While the subway is closed to the public, there’s a way to see it: Hop on the six train to Brooklyn Bridge, but don’t get off at the last stop. As the train turns around, it will pass through the abandoned station. Take a walk – New York is an urban Mecca that has been able to strike a beautiful balance between nature and man-made structures. Despite the
towering skyscrapers, the city has over 1,700 green lungs.
While Central Park cannot be missed, Bryant Park is another little known space you ought to visit. Also situated smack in the centre of the city, the park offers refuge from the concrete jungle that it overlooks. Simply plop on the lush and inviting grass, or grab one of the many tables and chairs.
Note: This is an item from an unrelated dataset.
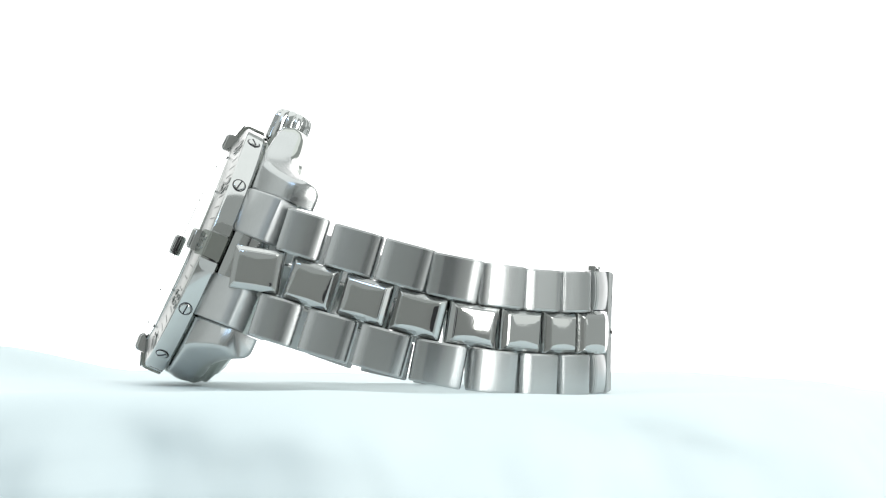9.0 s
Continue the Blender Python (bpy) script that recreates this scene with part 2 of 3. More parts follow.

Enjoy the fresh air, the sight of rushed commuters as you sit back and relax, or mooch off the park’s complimentary wi-fi.
Bryant Park changes with the seasons with winter bringing forth an ice-skating rink, musical performances in the summer, and autumn giving a stunning view.
Be a bargain hunter – The weekend brings with it many deals. And we’re not talking about the weekend sales at Madison Square. We’re talking about one of the largest vintage, crafts and food markets in the city. Located on the Upper West Side, GreenFlea market operates in full swing, every Sunday, rain, shine or snow. Watch as pushy New Yorkers clamber for deals. Sift through the goodies and you may just spot a treasure or two. All for a steal.
Bite into a dog – According to the National Hot Dog and Sausage Council, (yes, there really is an association for such meaty matters), New York is second in consumption of sausages in the country – behind Los Angeles. Walk across Manhattan and you’ll spot one too many street-cart vendors selling you hot-dogs, straight off the grill, lathered with tomato ketchup, tangy mustard, and encased in a soft bun.
But if you want to bite into the best of them, head to Gray’s Papaya. The restaurant, located on Broadway, is dedicated solely to hot-dogs and open 24/7 all year round. Enjoy this NY staple and wash it down with a papaya drink, after which the establishment was named.